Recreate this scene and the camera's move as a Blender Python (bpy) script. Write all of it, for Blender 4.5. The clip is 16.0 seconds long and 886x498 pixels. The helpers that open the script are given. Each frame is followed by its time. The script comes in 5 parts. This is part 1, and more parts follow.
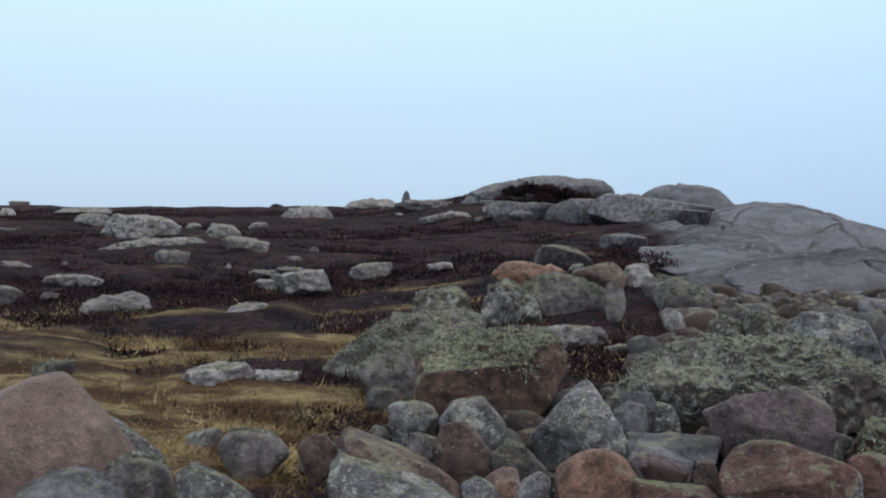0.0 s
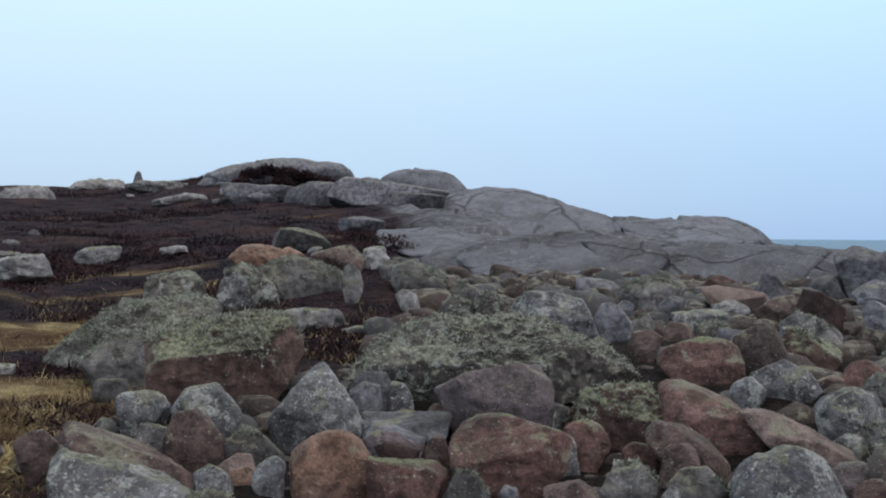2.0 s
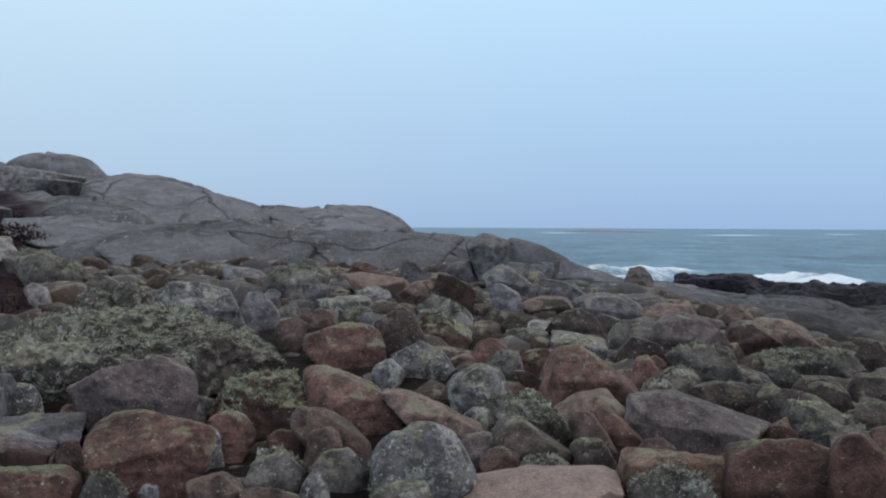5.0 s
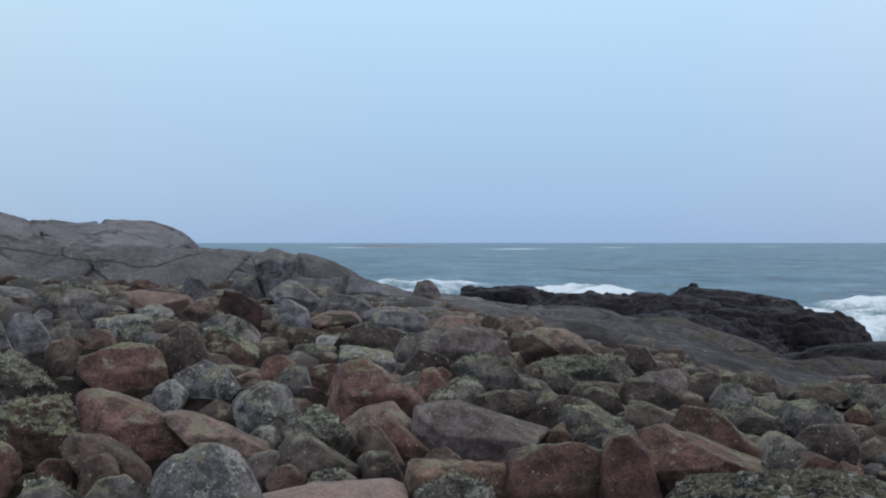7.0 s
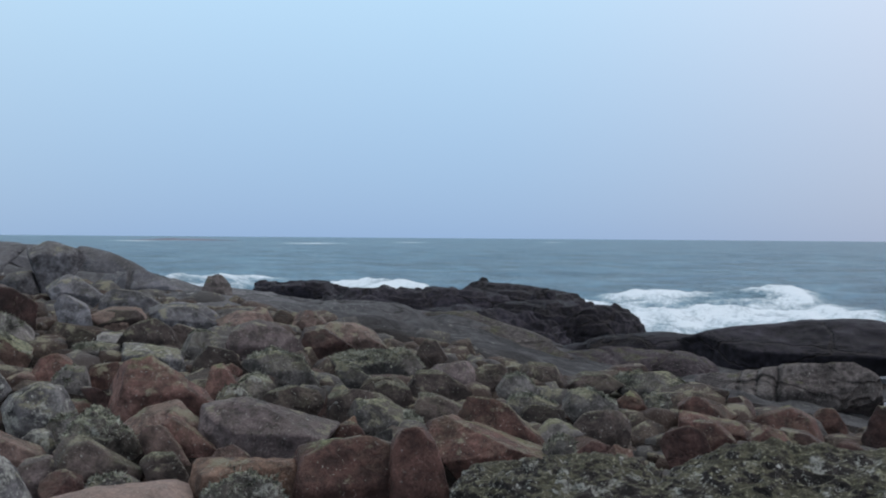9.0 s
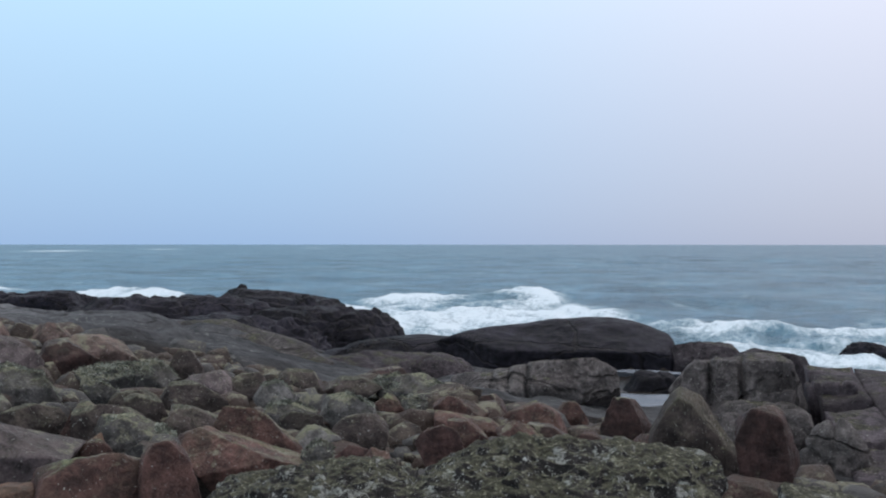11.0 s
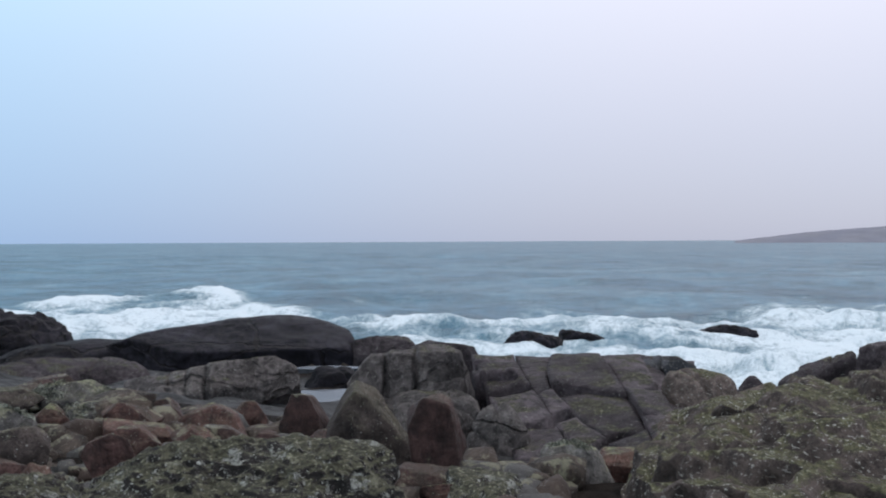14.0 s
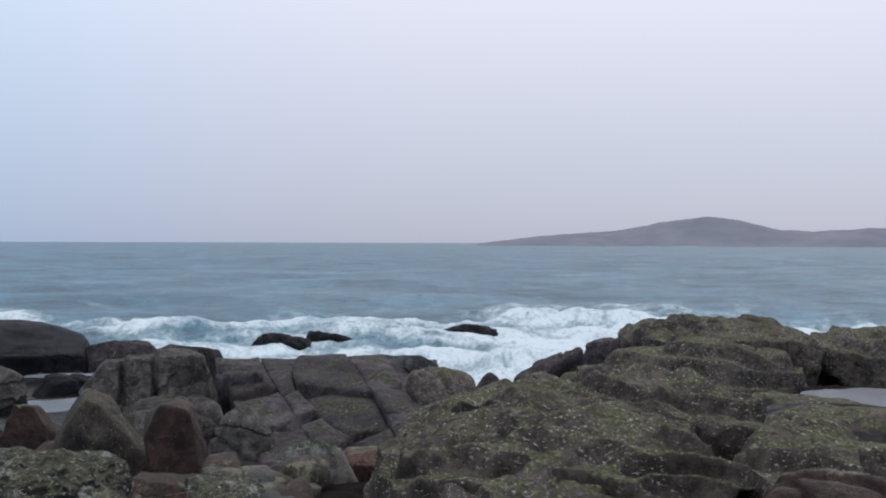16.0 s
☆ ☆ ☆ ☆ ☆
> [AIM OF THE EXERCISE]:
Reproduce the whole listing above word for word, but not its pictures.

> [CORRECT ANSWER]:
Recreate this scene and the camera's move as a Blender Python (bpy) script. Write all of it, for Blender 4.5. The clip is 16.0 seconds long and 886x498 pixels. The helpers that open the script are given. Each frame is followed by its time. The script comes in 5 parts. This is part 1, and more parts follow.
0.0 s
2.0 s
5.0 s
7.0 s
9.0 s
11.0 s
14.0 s
16.0 s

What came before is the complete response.